11 ili etkileyen büyük deprem sonrasında binaların kalitesizliği ve kullanılan malzemelerin yetersizliği bir kez daha gün yüzüne çıktı. Maalesef ki bu nedenle 40 binden fazla canımızı kaybettik, 100 binden fazla ise yaralımız var. Büyük felakette 7 binden fazla bina yerle bir olurken şu an için 105 bin binanın ise yıkılması gerektiği duyuruldu.
Ancak bölgedeki TOKİ binalarının hasar almaması büyük dikkat çekti. Sadece bu bile depremin değil kötü inşa dilen binaların öldürdüğü gerçeğini bizlere bir kez daha hatırlattı. TOKİ, bugüne kadar Kahramanmaraş'ta 5 bin 545, Hatay'da 8 bin 18, Osmaniye'de 3 bin 323, Malatya'da 20 bin 605, Şanlıurfa'da 17 bin 261, Diyarbakır'da 20 bin 912, Gaziantep'te 27 bin 947, Adıyaman'da 7 bin 65, Adana'da 21 bin 154, Kilis'te ise 1929 olmak üzere toplam 133 bin 759 konut etmiş. Bu binaların kurallara uygun bir şekilde yapılması her anlamda bizlere mesajı direkt olarak veriyor. Kurallara uyun canlar kurtulsun.
TOKİ binalarının temelinde "radye" adlı bir sistem kullanması binaları sağlam hale getirmiş. Bu sistemle enine boydan boya betonarme temeller atılıyormuş ve binanın oluşturduğu yük, zemine düzgün ve eşit bir şekilde dağılıyormuş.

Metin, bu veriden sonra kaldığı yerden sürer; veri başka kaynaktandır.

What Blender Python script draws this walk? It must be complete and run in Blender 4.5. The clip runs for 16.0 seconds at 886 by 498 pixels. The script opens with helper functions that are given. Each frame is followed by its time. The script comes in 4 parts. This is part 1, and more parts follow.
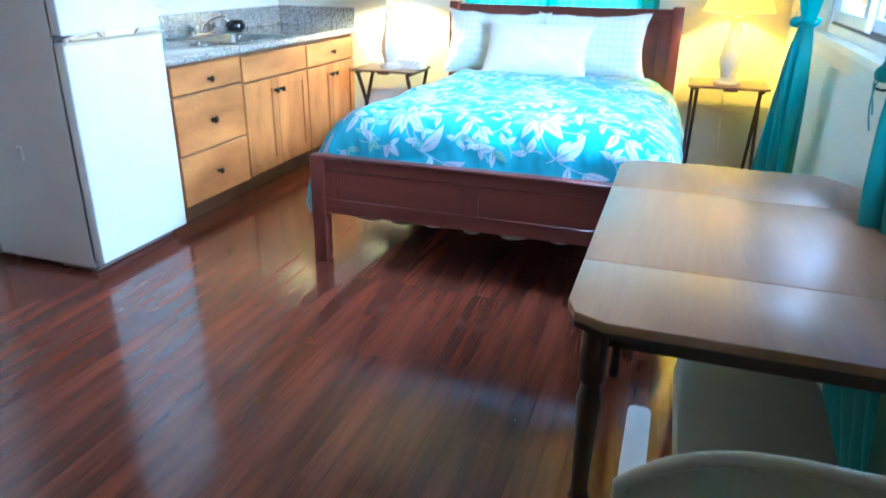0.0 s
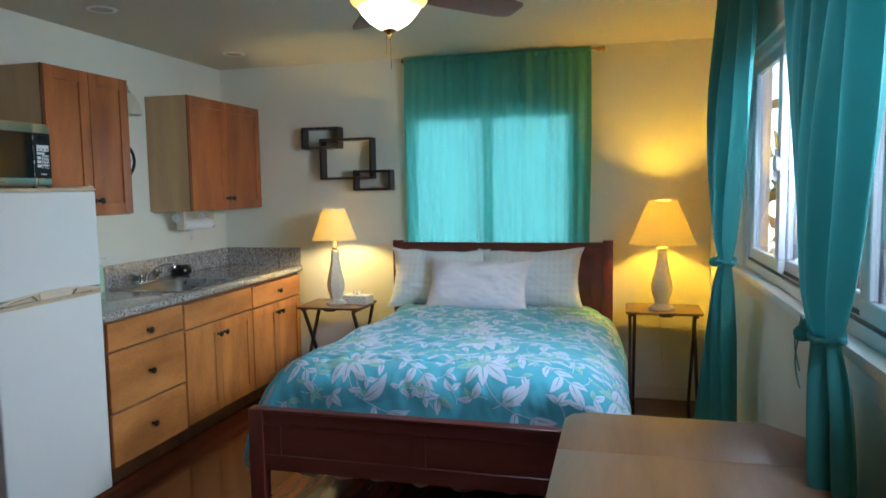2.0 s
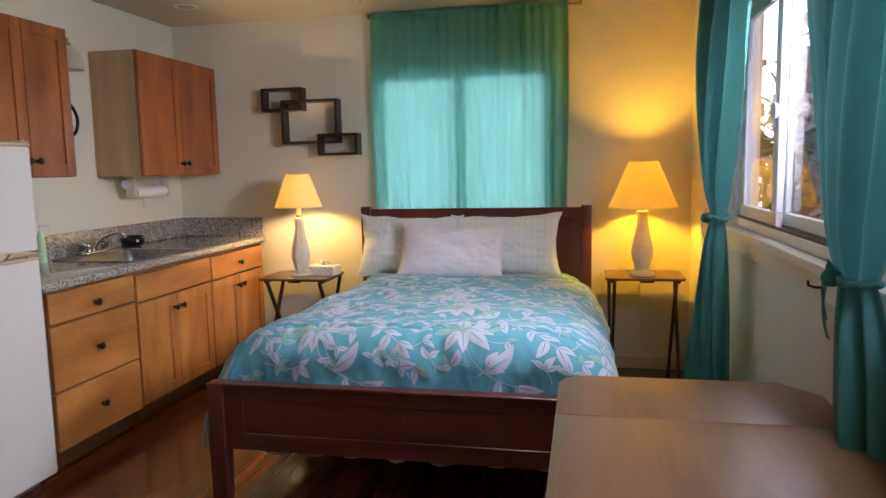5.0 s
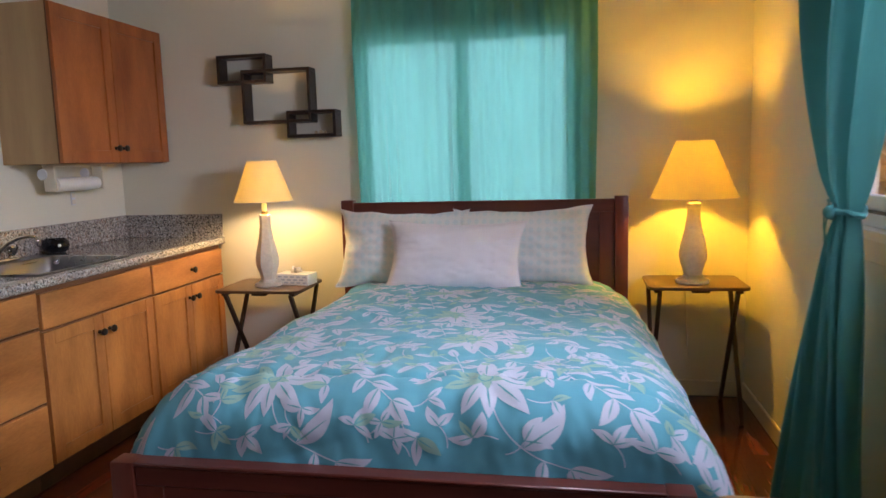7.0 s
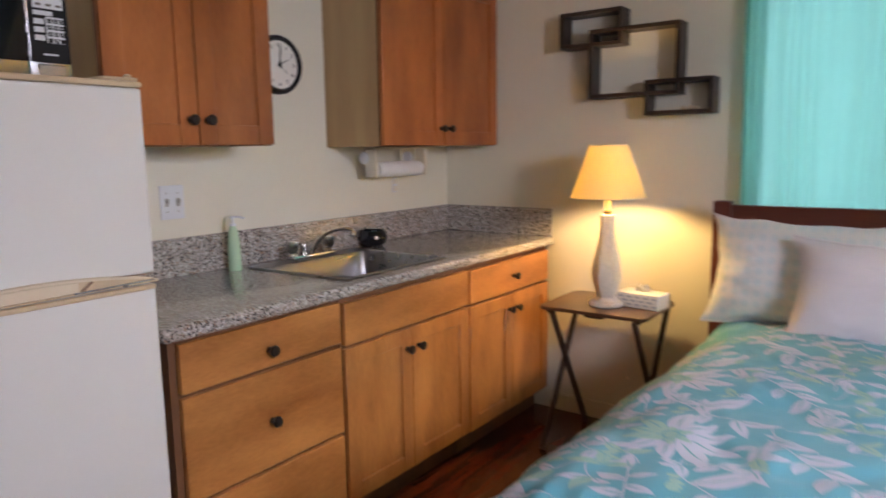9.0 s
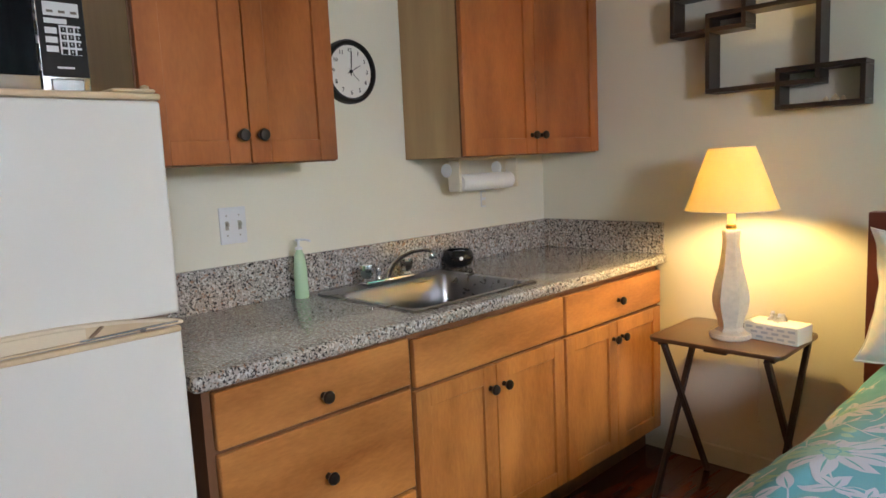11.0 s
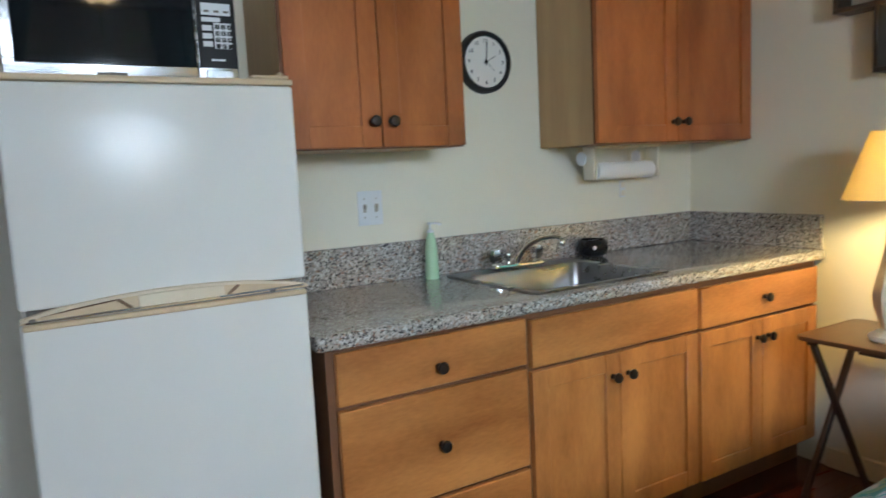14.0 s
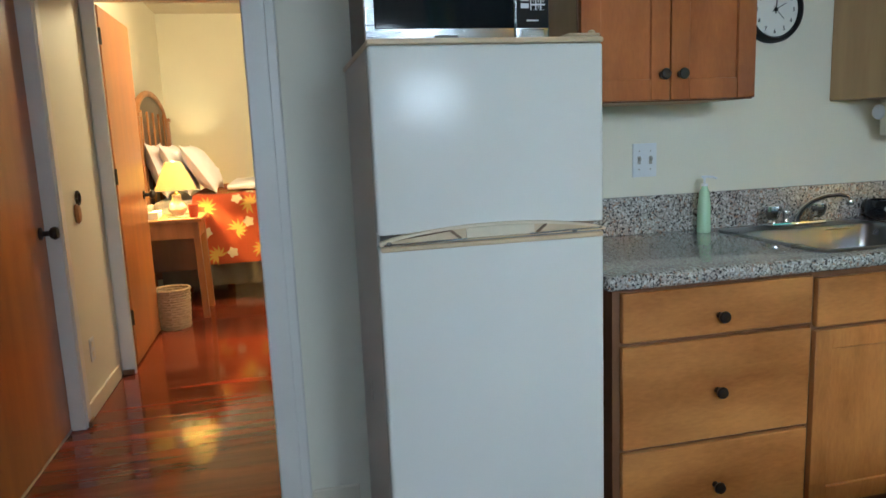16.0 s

Okuduğum ve araştırdığım kadarıyla TOKİ, binalarda uyguladığı "radye temel", "tünel kalıp taşıyıcı sistem", yüksek beton dayanımı" gibi çözümlerle oluşacak sarsıntıyı ve dolayısıyla hasarı en aza indiriyormuş.
İşin özü doğru ve sistemli bir inşaa süreci büyük depremlerin dahi hasarsız atlatılmasını sağlıyormuş. Bundan sonraki bina yapım sürecinin her inşaatta bu doğrultuda yapılması en büyük isteğimiz.